This element equips learners with the practical skills to operate a computerised accounting package for routine financial transactions. It covers entering
Topic Synopsis
This element equips learners with the practical skills to operate a computerised accounting package for routine financial transactions. It covers entering sales and purchase data, processing customer and supplier invoices alongside credit notes, handling payments, correcting errors, and performing a bank reconciliation. Learners also maintain petty cash, generate customised reports, and apply basic data protection and security principles, ensuring accurate financial records and compliance in a business environment.
Key Concepts & Core Principles
- Setting up and maintaining customer and supplier accounts, including contact details and payment terms within the accounting software.
- Accurately processing sales invoices, purchase invoices, and credit notes, understanding their impact on customer/supplier balances and the general ledger.

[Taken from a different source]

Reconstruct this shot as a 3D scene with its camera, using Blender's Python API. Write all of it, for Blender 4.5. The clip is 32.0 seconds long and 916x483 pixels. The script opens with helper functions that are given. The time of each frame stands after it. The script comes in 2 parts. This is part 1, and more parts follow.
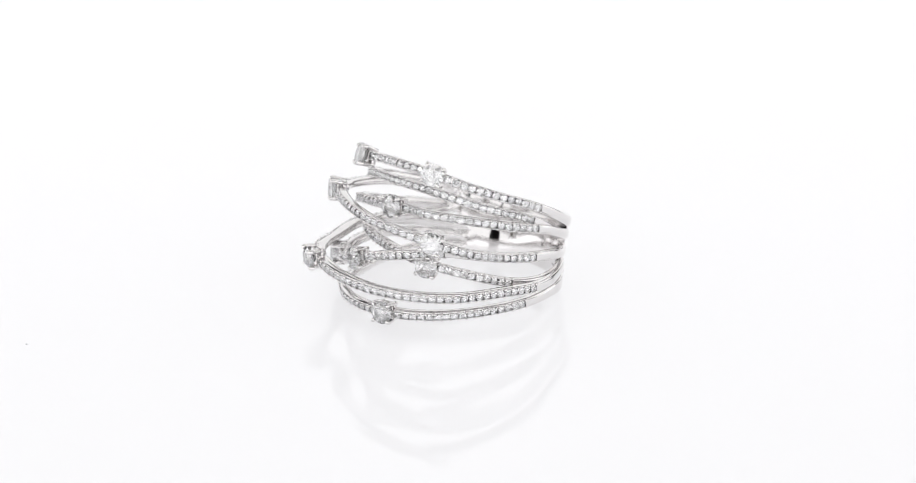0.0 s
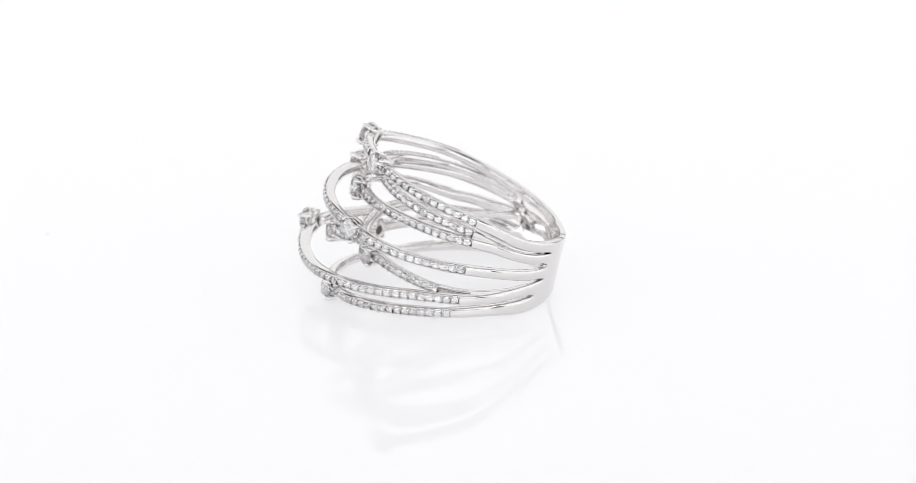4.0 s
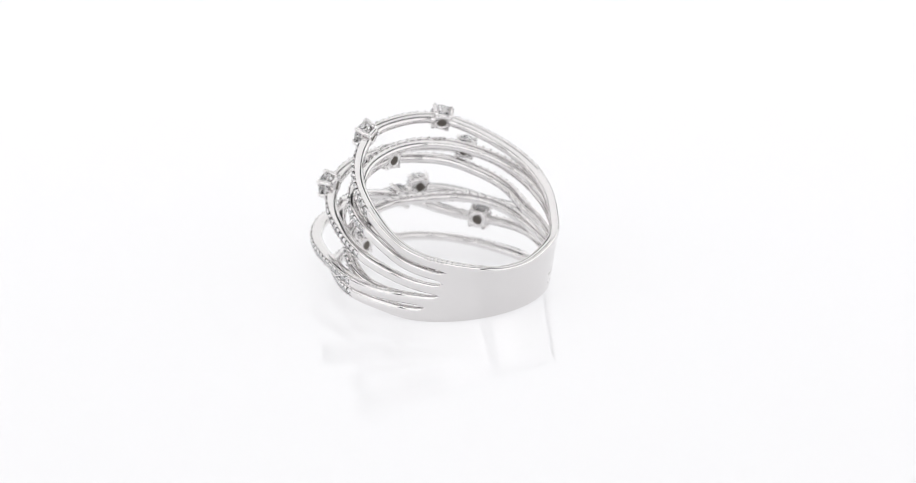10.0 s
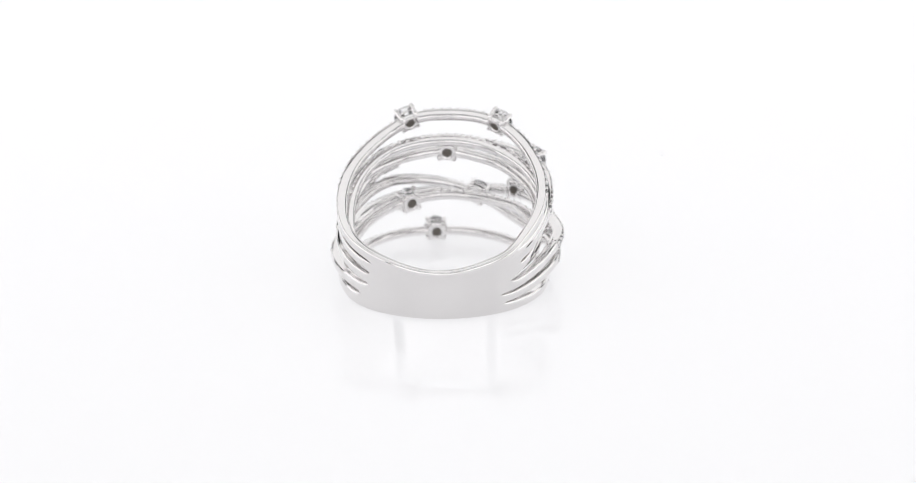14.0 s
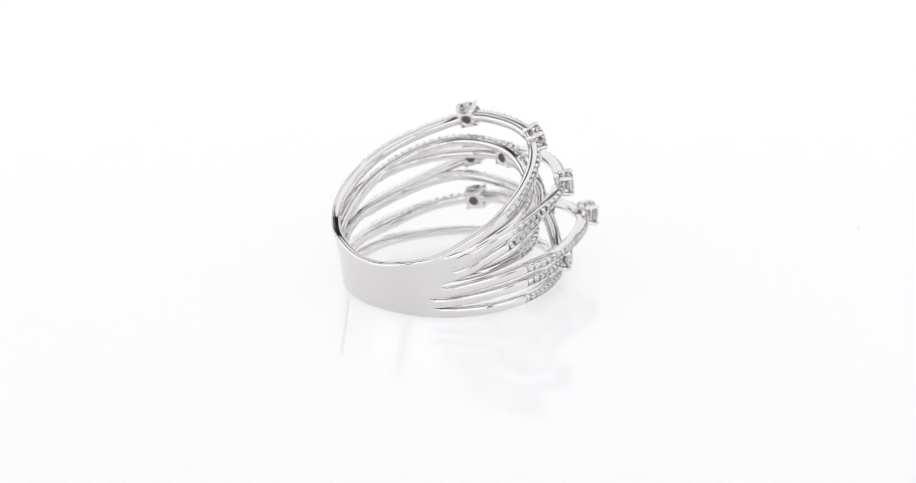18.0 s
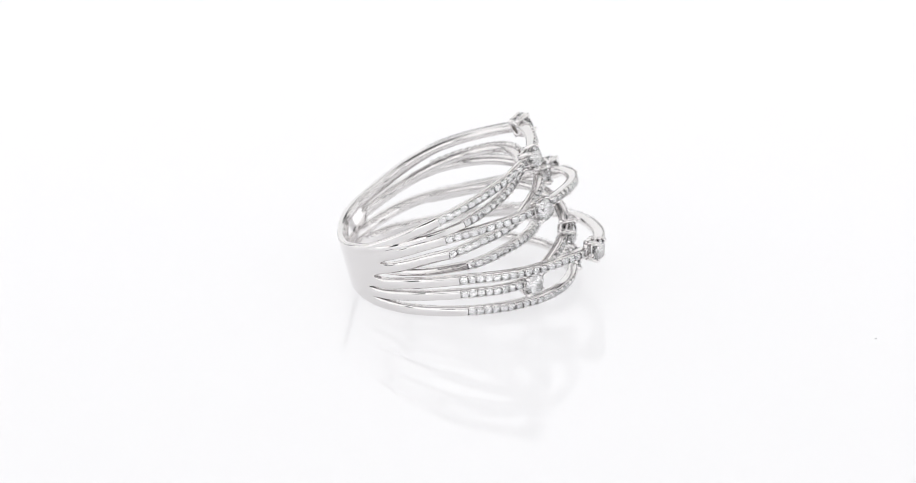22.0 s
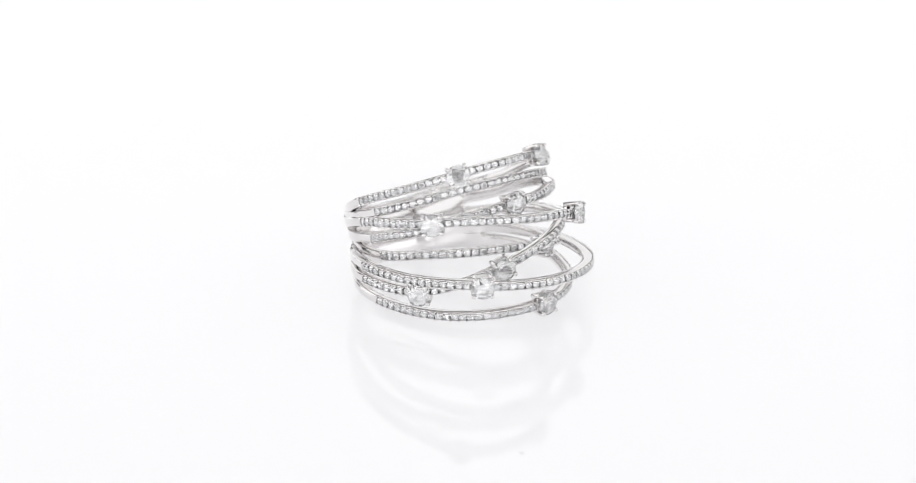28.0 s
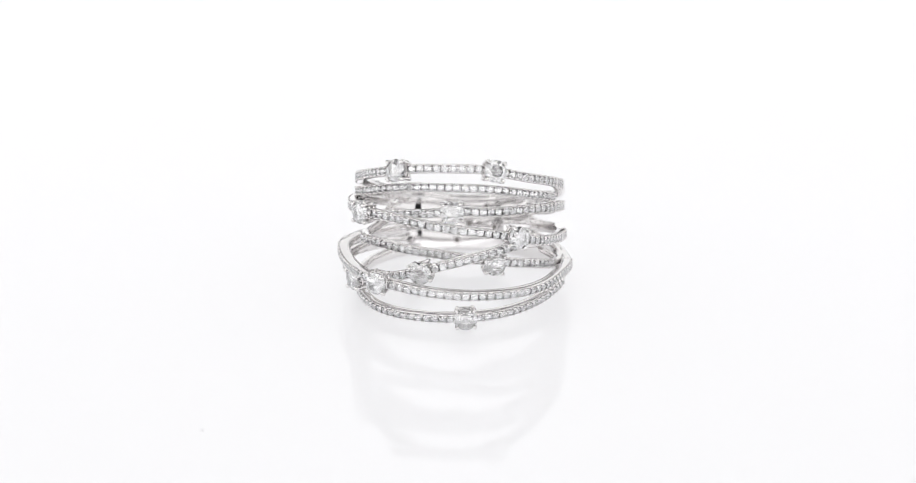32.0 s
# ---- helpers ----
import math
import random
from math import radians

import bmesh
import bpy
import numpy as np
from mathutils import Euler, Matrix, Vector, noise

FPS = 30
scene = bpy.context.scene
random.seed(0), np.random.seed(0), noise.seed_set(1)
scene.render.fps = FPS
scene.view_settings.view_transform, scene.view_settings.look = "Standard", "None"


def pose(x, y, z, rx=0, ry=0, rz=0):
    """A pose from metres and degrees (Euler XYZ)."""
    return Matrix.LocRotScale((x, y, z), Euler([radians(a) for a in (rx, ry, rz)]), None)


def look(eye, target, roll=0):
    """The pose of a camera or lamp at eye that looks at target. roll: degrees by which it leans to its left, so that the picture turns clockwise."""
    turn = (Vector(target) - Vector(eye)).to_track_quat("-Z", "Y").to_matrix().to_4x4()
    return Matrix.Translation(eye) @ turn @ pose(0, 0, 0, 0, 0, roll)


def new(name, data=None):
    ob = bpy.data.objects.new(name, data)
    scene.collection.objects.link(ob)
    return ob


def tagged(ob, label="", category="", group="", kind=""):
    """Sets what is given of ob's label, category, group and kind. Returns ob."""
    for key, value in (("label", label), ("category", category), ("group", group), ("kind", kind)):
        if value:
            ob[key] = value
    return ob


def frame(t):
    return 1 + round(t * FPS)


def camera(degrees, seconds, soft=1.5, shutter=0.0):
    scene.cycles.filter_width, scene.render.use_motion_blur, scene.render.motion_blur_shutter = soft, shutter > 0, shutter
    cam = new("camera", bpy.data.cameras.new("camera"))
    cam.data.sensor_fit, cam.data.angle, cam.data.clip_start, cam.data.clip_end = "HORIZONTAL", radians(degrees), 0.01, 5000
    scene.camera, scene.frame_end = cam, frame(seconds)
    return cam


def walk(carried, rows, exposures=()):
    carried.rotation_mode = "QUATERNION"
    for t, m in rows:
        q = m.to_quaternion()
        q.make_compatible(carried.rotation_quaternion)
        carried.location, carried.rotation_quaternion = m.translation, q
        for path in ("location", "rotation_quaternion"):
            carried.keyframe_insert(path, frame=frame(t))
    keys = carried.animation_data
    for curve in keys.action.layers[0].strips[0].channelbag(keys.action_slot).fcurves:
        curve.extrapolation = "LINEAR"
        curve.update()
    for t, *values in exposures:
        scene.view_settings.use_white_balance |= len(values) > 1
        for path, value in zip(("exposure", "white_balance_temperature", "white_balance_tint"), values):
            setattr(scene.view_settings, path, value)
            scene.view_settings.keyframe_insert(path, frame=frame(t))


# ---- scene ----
cam = camera(10.0, 32.0, soft=0.4)

MM = 0.001
FLOOR_DROP = (75.0 / 19.0 + 0.1) * MM  # height of the aiming point over the table

cam.data.dof.use_dof = True
cam.data.dof.focus_distance = 0.4625
cam.data.dof.aperture_fstop = 32.0

EYE = Vector((0.585 * MM, -0.44145, 0.16611 + FLOOR_DROP))
AIM = Vector((0.585 * MM, 0.0, FLOOR_DROP))
STILL = look(EYE, AIM, roll=-0.54)
walk(cam, [(0.0, STILL), (32.0, STILL)])

# ---- light ----
world = bpy.data.worlds.new("studio")
scene.world = world
world.use_nodes = True
wn = world.node_tree.nodes
wn["Background"].inputs["Color"].default_value = (1.0, 0.995, 1.0, 1.0)
wn["Background"].inputs["Strength"].default_value = 0.12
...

- Recording bank receipts and payments, and performing basic bank reconciliation to ensure the cash book balances with the bank statement.
- Generating fundamental financial reports such as customer statements, supplier reports, and a basic trial balance to review financial activity.
- Understanding the critical importance of data security, backup procedures, and password protection in computerised accounting systems to safeguard sensitive financial information.
Exam Tips & Revision Strategies
- During the assessment, always double-check that you have used the correct nominal ledger codes for each transaction type, as this is a frequent area for observation.
- When processing payments, ensure you select the appropriate payment method (e.g., bank transfer, cash) and match it to the corresponding entry in the bank feed to simplify reconciliation.
- For the bank reconciliation task, print or view the bank statement and the cash book side by side, ticking off matched items sequentially to avoid omissions.
Common Misconceptions & Mistakes to Avoid
- Confusing the entry of a credit note as an invoice, leading to inflated sales or purchases and incorrect customer/supplier balances.
- Forgetting to allocate a payment received to the correct customer invoice, resulting in an overstated accounts receivable ledger.
- Reconciling the bank account without adjusting for outstanding unpresented cheques or deposits in transit, causing discrepancies in the cash book.
- Neglecting to set or apply date range parameters when generating reports, leading to the inclusion of irrelevant transactions and inaccurate period-end summaries.
Examiner Marking Points
- Award credit for accurately entering a supplier invoice with correct date, amount, tax code, and supplier details, as evidenced in software logs or screenshots.
- Award credit for performing a bank reconciliation by correctly identifying and matching all transactions, and clearly documenting any outstanding items, with the reconciled balance matching the bank statement.
- Award credit for producing a credit customer statement of account that includes all relevant invoices, credit notes, and payments within a specified date range, demonstrating use of selection criteria.
- Award credit for identifying at least two simple data protection issues, such as password protection and secure data backup, and explaining their importance in a practical context.